Violet Dancey is as remarkable and endearing of a character as I could hope. Her devotion to her family, to her friends, even to her slaves, whom she considers friends, is to be admired. She ends up as step-sister to a girl who shuns her at school and elsewhere, a social butterfly who has a host of admirers and trumps Violet in the looks department--and, lo and behold, befriends her, and does her best to see through her faults in order to love her into becoming a better person. This friendship, not to mention her friendship with her slave Laney, with her cousin, Seeley, and even with those who we can definitely call her enemies in this story, is one of the highlights of the book. The different elements of fantasy that are present throughout the story and the wonderful glimpse into small-town Southern life all bring this book to life in a chilling and exhilarating way.
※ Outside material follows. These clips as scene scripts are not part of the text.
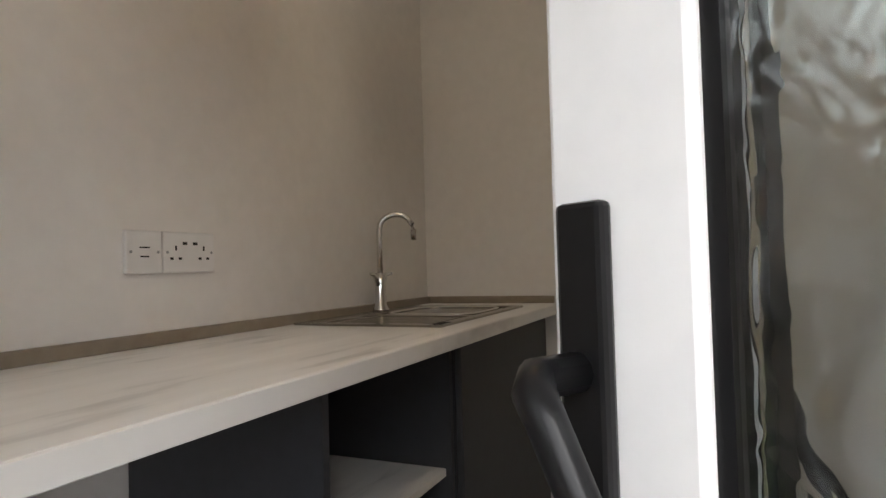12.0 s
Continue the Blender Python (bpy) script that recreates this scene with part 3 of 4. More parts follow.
# the open door leaf, hinged at the far post
OPEN = math.atan2(0.515, 0.857)
LEAF = Matrix.Translation((7.354, 3.870, 0)) @ Matrix.Rotation(math.pi / 2 - OPEN, 4, "Z")   # u along the leaf from the hinge, v to the yard side is +y turned
leaf = thing("back_door", "open white plastic back door with two obscured glass panes", "door", LEAF)
W_, ZB, ZT = 0.851, 0.325, 2.20
part("leaf_frame", boxes(((0.02, -0.03, ZB), (0.13, 0.03, ZT)), ((W_ - 0.078, -0.03, ZB), (W_, 0.03, ZT)), ((0.13, -0.03, ZB), (W_ - 0.078, 0.03, 0.415)), ((0.13, -0.03, 1.08), (W_ - 0.078, 0.03, 1.19)), ((0.13, -0.03, 2.115), (W_ - 0.078, 0.03, ZT)), bevel=0.004), M_PLASTIC, leaf)
for a, b in ((0.415, 1.08), (1.19, 2.115)):
    for f0, f1 in ((0.008, 0.024), (-0.024, -0.010)):
        part("gasket", boxes(((0.13, f0, a), (0.139, f1, b)), ((W_ - 0.086, f0, a), (W_ - 0.078, f1, b)), ((0.139, f0, a), (W_ - 0.086, f1, a + 0.010)), ((0.139, f0, b - 0.010), (W_ - 0.086, f1, b))), M_BLACKPLASTIC, leaf)
    pane("pane", 0.135, W_ - 0.084, a + 0.006, b - 0.006, -0.006, M_OBSCURE, leaf, 0.006, True, True)
part("drip_bar", boxes(((0.01, 0.03, ZB + 0.005), (W_ - 0.01, 0.055, ZB + 0.04)), bevel=0.006), M_PLASTIC, leaf)
for s in (1, -1):
    h = part("handle_plate", boxes(((W_ - 0.038, s * 0.03, 1.137), (W_ - 0.011, s * 0.039, 1.337)), bevel=0.003), M_BLACKPLASTIC, leaf, "black handle plate")
    part("lever", pipe([(W_ - 0.023, s * 0.04, 1.262), (W_ - 0.027, s * 0.068, 1.263), (W_ - 0.036, s * 0.078, 1.260), (W_ - 0.045, s * 0.080, 1.250), (W_ - 0.075, s * 0.077, 1.195), (W_ - 0.092, s * 0.074, 1.160), (W_ - 0.096, s * 0.070, 1.152)], [0.009, 0.009, 0.009, 0.0085, 0.0075, 0.007, 0.004], 12), M_BLACKPLASTIC, h, smooth=True)

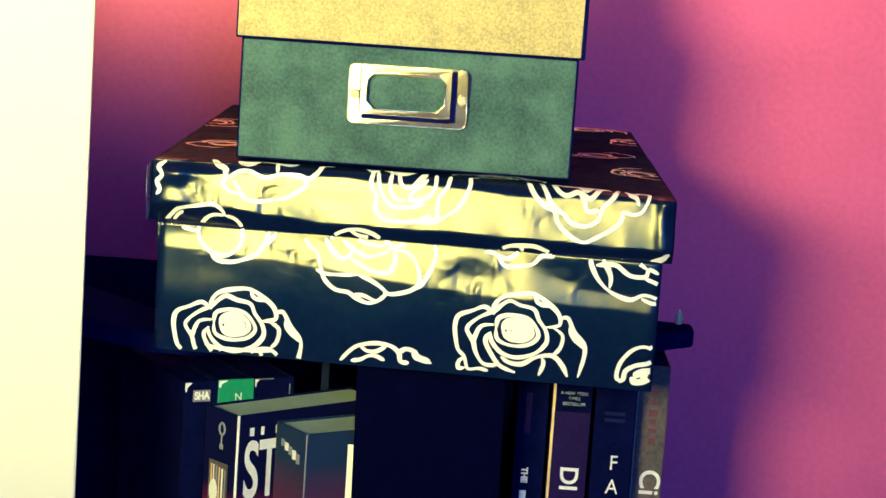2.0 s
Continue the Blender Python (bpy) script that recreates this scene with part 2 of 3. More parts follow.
def build_door():
    """An open panelled door that stands beside the shelf, its free edge towards it."""
    door = thing("door", pose(-0.062, -0.08, 0, 0, 0, 13), "overexposed cream-white painted panel door standing open beside the shelf", "door", kind="structure")
    x0, x1, y0, y1, z0, z1 = -0.768, 0.0, 0.0, 0.035, -1.19, 0.85
    sx, rail = 0.074, 0.13
    part("stile", block(x1 - sx, x1, y0, y1, z0, z1, 0.0015), WHITE, door)
    part("stile", block(x0, x0 + sx, y0, y1, z0, z1, 0.0015), WHITE, door)
    for low, high in ((z0, z0 + 0.2), (0.064, 0.064 + rail), (z1 - 0.11, z1)):
        part("rail", block(x0 + sx, x1 - sx, y0 + 0.0004, y1, low, high, 0.001), WHITE, door)
    for low, high in ((z0 + 0.2, 0.064), (0.064 + rail, z1 - 0.11)):
        part("panel", block(x0 + sx, x1 - sx, y0 + 0.007, y1 - 0.007, low, high), WHITE, door)
        inner = [block(x0 + sx + 0.012, x1 - sx - 0.012, y0 + 0.003, y0 + 0.0069, low + 0.012, high - 0.012, 0.003)]
        part("raised_field", join(inner), WHITE, door)
    # unseen sheet added behind the leaf to cut red bounce off the wall
    part("bounce_stop", block(x0, x1 - 0.001, y1, y1 + 0.004, z0, z1), UNSEEN_BLUE, door, "unseen dark blue sheet added against red bounce")


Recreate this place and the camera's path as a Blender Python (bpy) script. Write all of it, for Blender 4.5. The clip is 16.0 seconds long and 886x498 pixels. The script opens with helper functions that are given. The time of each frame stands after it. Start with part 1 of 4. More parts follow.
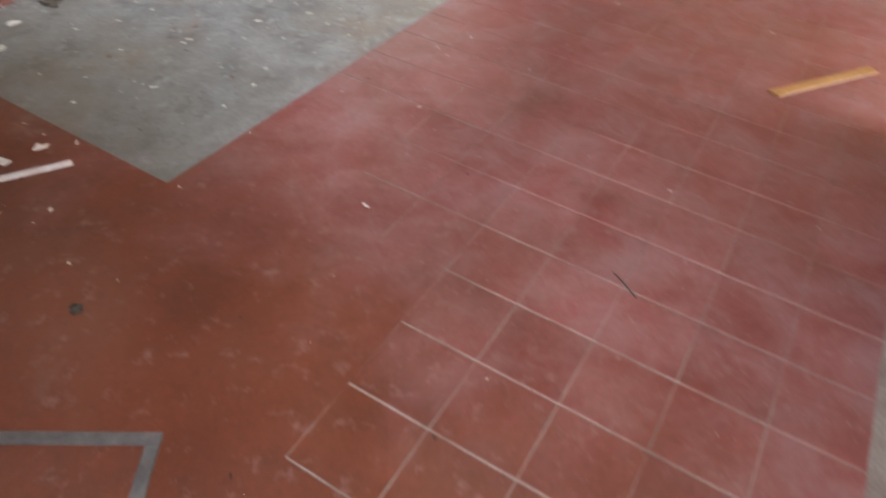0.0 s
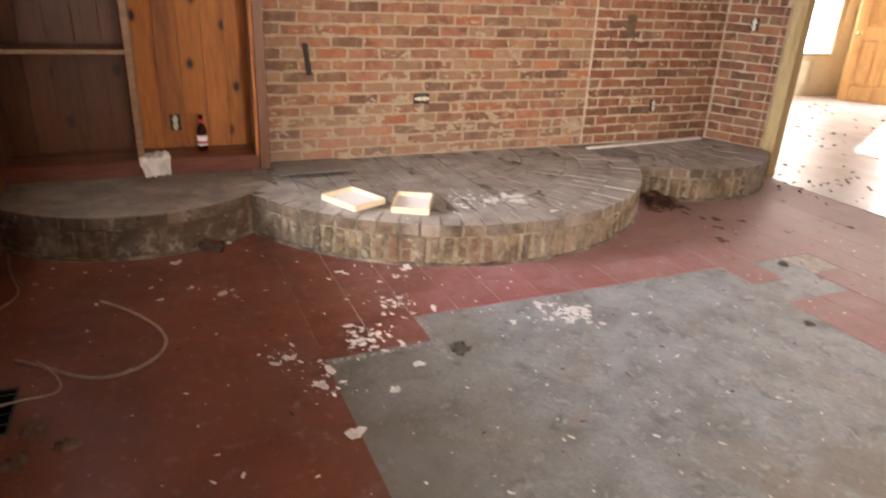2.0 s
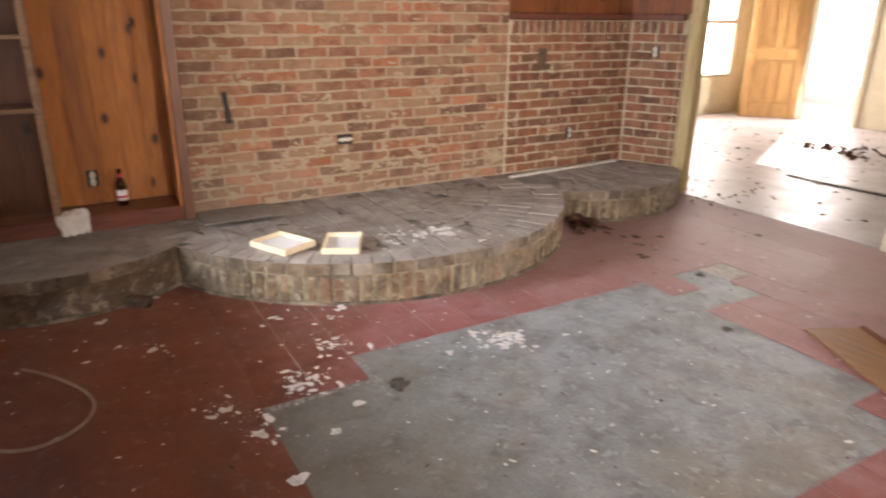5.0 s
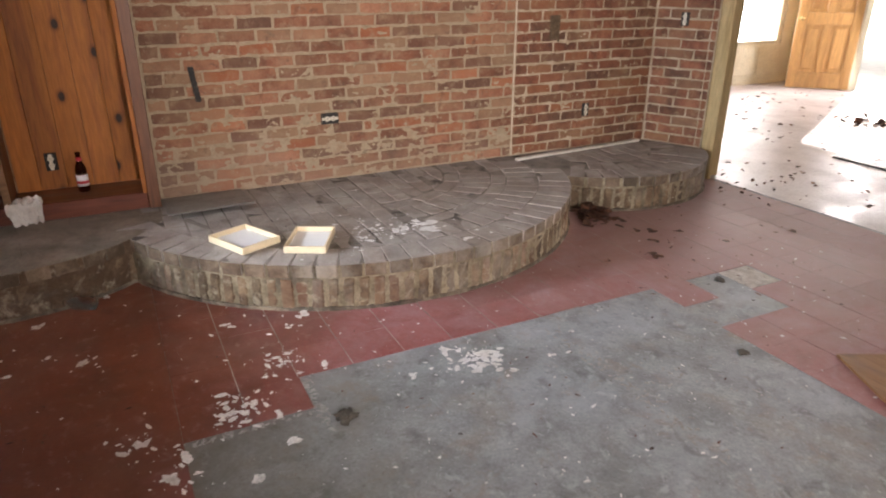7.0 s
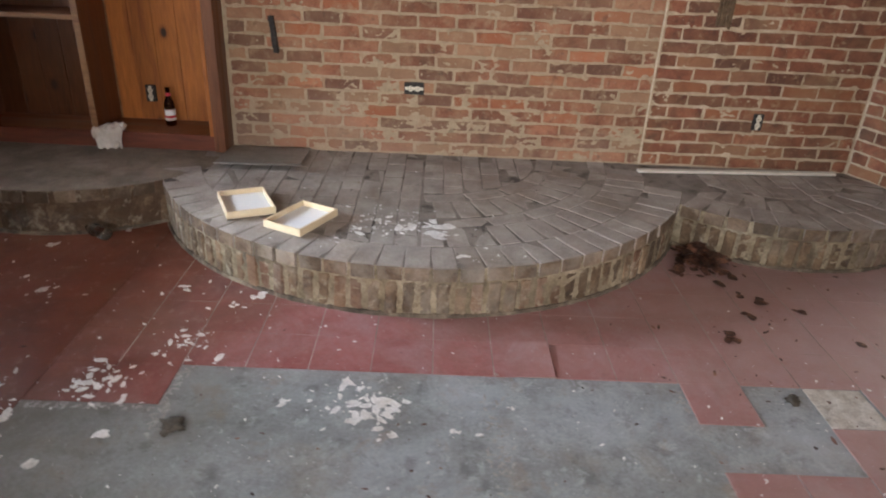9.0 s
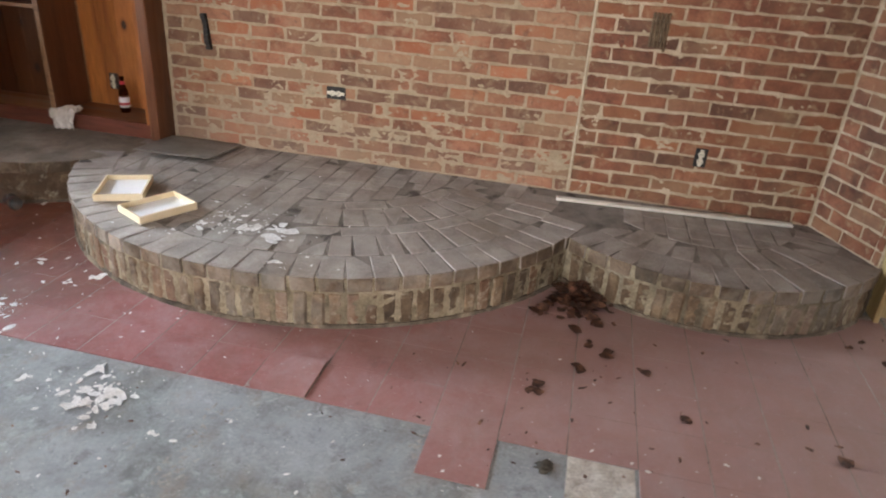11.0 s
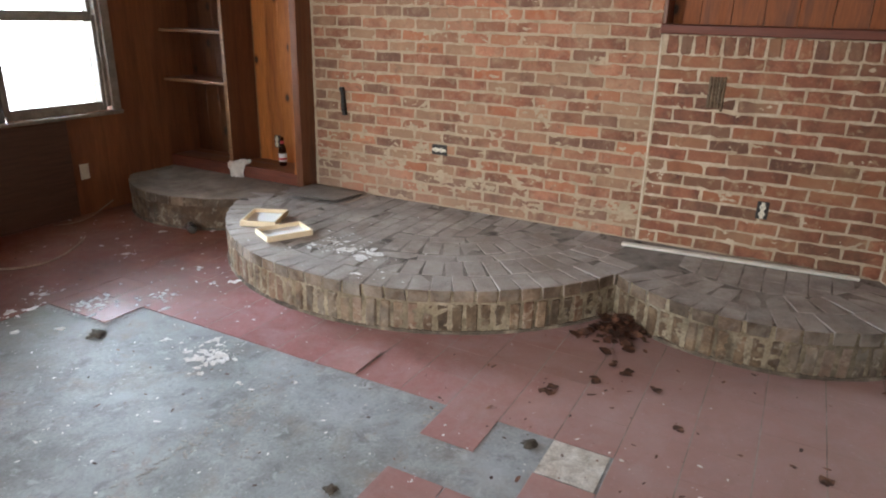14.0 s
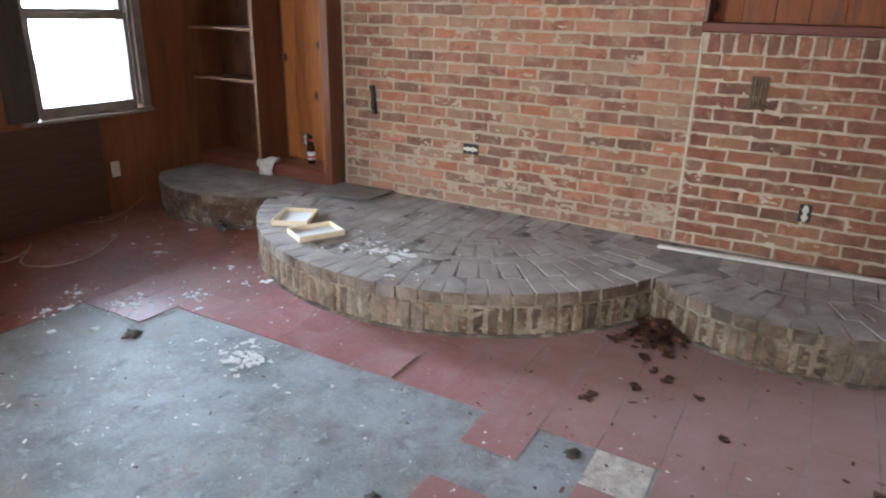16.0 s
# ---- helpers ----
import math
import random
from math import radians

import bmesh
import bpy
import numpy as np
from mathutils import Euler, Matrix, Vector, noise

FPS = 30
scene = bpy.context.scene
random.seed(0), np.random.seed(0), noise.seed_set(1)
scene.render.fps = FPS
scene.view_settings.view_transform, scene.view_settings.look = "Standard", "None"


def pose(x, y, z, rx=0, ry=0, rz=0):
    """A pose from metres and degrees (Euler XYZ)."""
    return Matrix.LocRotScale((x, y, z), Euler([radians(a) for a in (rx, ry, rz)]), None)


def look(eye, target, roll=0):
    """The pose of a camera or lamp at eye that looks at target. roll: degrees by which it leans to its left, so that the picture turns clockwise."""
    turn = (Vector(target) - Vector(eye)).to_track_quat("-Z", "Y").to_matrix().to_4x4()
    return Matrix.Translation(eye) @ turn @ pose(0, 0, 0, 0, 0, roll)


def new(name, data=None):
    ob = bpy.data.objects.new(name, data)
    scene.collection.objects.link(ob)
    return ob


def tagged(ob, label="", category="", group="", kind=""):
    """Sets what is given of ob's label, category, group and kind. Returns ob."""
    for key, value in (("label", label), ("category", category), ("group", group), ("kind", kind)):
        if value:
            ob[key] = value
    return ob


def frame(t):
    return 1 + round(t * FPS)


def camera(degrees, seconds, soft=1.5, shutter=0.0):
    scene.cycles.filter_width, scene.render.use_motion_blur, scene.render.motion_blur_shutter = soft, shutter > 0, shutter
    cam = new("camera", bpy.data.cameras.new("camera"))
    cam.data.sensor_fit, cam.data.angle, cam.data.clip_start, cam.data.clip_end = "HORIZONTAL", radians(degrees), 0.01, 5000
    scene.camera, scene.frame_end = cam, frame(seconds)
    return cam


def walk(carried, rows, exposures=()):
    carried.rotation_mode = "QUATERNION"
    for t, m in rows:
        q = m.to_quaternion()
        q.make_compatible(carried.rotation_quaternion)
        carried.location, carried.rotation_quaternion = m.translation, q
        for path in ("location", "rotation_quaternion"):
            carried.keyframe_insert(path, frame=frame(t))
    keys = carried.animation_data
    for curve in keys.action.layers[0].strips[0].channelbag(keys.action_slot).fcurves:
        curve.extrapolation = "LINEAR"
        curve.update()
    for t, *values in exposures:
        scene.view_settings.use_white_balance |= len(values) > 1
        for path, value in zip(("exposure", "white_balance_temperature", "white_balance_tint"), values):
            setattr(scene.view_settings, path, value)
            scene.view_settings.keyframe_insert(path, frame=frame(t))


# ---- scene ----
cam = camera(67.5, 16.0, soft=2.0, shutter=0.5)
PATH = [
    (0, (0.19, 0.306, 1.293), (-0.453, 1.59, -0.099), 6.1),
    (0.5, (0.035, 0.459, 1.348), (-0.894, 1.653, 0.04), 4.4),
    (1, (-0.182, 0.561, 1.406), (-1.424, 1.663, 0.291), 3.2),
    (1.5, (-0.293, 0.662, 1.433), (-1.801, 1.603, 0.515), 3.3),
    (2, (-0.327, 0.736, 1.428), (-2.012, 1.5, 0.669), 2.9),
    (2.5, (-0.332, 0.745, 1.431), (-2.072, 1.435, 0.727), 1.5),
    (3, (-0.337, 0.737, 1.438), (-2.092, 1.41, 0.754), 1.5),
    (3.5, (-0.331, 0.745, 1.449), (-2.094, 1.427, 0.795), 0.8),
    (4, (-0.329, 0.744, 1.449), (-2.085, 1.454, 0.806), 0.6),
    (4.5, (-0.304, 0.743, 1.46), (-2.044, 1.487, 0.812), 0.0),
    (5, (-0.271, 0.743, 1.458), (-1.904, 1.689, 0.797), 0.5),
    (5.2, (-0.263, 0.741, 1.46), (-1.858, 1.749, 0.796), 0.4),
    (7.3, (-0.564, 1.397, 1.48), (-2.245, 2.143, 0.695), -0.3),
    (7.5, (-0.577, 1.52, 1.486), (-2.281, 2.192, 0.684), -0.6),
    (8, (-0.601, 1.867, 1.497), (-2.384, 2.234, 0.667), 0.8),
    (8.5, (-0.726, 2.24, 1.494), (-2.525, 2.421, 0.64), 2.0),
    (9, (-0.792, 2.613, 1.495), (-2.589, 2.655, 0.619), 3.0),
    (9.5, (-0.842, 2.978, 1.511), (-2.624, 2.835, 0.614), 2.4),
    (10, (-1.017, 3.337, 1.535), (-2.803, 3.147, 0.654), 3.5),
    (10.2, (-1.076, 3.465, 1.524), (-2.856, 3.273, 0.634), 2.9),
    (12.3, (-0.919, 4.439, 1.513), (-2.602, 3.65, 0.775), 6.0),
    (12.5, (-0.88, 4.495, 1.517), (-2.54, 3.651, 0.787), 4.4),
    (13, (-0.734, 4.588, 1.512), (-2.382, 3.691, 0.819), 2.8),
    (13.5, (-0.7, 4.628, 1.519), (-2.351, 3.73, 0.836), 1.7),
    (14, (-0.698, 4.641, 1.517), (-2.364, 3.76, 0.848), 1.5),
    (14.5, (-0.684, 4.64, 1.511), (-2.358, 3.773, 0.841), 1.7),
    (15, (-0.672, 4.638, 1.517), (-2.339, 3.761, 0.843), 1.6),
    (15.5, (-0.657, 4.617, 1.522), (-2.317, 3.744, 0.826), 1.7),
    (16, (-0.697, 4.533, 1.534), (-2.334, 3.611, 0.85), 1.4),
]
walk(cam, [(t, look(eye, target, roll)) for t, eye, target, roll in PATH], [(0.0, 0.46, 6300, 13), (1.0, 0.46, 7000, 19), (3.0, 0.24, 7300, 22), (5.0, 0.25, 6850, 18), (7.4, -0.02, 6500, 17), (9.0, -0.06, 6250, 14), (10.0, 0.12, 6300, 13), (12.5, 0.24, 6050, 11), (14.5, 0.25, 5850, 9), (16.0, 0.26, 5450, 8)])

# ---------------------------------------------------------------- world, sun, window light, added fill light
SUN_DIR = Vector((-0.40, 0.78, 0.44)).normalized()      # towards the sun, beyond the far doorway
world = bpy.data.worlds.new("sky")
scene.world = world
world.use_nodes = True
wn = world.node_tree
sky = wn.nodes.new("ShaderNodeTexSky")
sky.sky_type, sky.sun_disc = "NISHITA", False
sky.sun_elevation = math.asin(SUN_DIR.z)
sky.sun_rotation = math.atan2(SUN_DIR.x, SUN_DIR.y)
wn.nodes["Background"].inputs["Strength"].default_value = 0.12
wn.links.new(sky.outputs["Color"], wn.nodes["Background"].inputs["Color"])
sun = new("sun", bpy.data.lights.new("sun", "SUN"))
sun.data.energy, sun.data.angle, sun.data.color = 4.0, radians(0.5), (1.0, 0.93, 0.82)
sun.matrix_world = look((0, 0, 0), -SUN_DIR)


def area_lamp(name, eye, target, w, h, power, color):
    ob = new(name, bpy.data.lights.new(name, "AREA"))
    ob.data.shape, ob.data.size, ob.data.size_y = "RECTANGLE", w, h
    ob.data.energy, ob.data.color = power, color
    ob.matrix_world = look(eye, target)
    return ob


area_lamp("left_window_light", (-4.0, -1.8, 1.42), (-3.4, 3.0, 0.7), 1.4, 0.9, 560, (0.82, 0.93, 1.0))
# Three fills from unseen openings, added to brighten the brick wall and floor.
area_lamp("side_window_light", (2.6, 1.62, 1.7), (-4.6, 2.5, 0.3), 0.6, 0.9, 225, (1.0, 0.96, 0.89))
area_lamp("back_window_light", (2.96, 4.15, 1.5), (-3.0, 3.5, 1.7), 2.2, 1.2, 85, (1.0, 0.95, 0.87))
area_lamp("entrance_light", (-0.06, -0.14, 1.15), (0.0, 1.3, 0.0), 0.55, 1.6, 38, (0.94, 0.97, 1.0))
area_lamp("far_door_light", (-6.1, 10.66, 1.1), (-5.6, 6.0, 0.4), 0.75, 1.9, 52, (1.0, 0.96, 0.90))
area_lamp("far_window_light", (-7.5, 9.4, 1.35), (-3.0, 8.0, 0.5), 1.5, 1.5, 46, (1.0, 0.97, 0.92))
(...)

I really do adore Nickerson's writing. I have to say that her female characters shine in a way I appreciate wholeheartedly; and not only that, I almost feel as though these Southern belles are similar in spirit to the character I admire in Gone With the Wind: not selfish, bratty Scarlett O'Hara, but her best friend, Melanie, who I felt was the truly admirable character--before forced to simply survive. Violet grows and matures and falls in love in this story, and hopefully, you will fall in love with hers.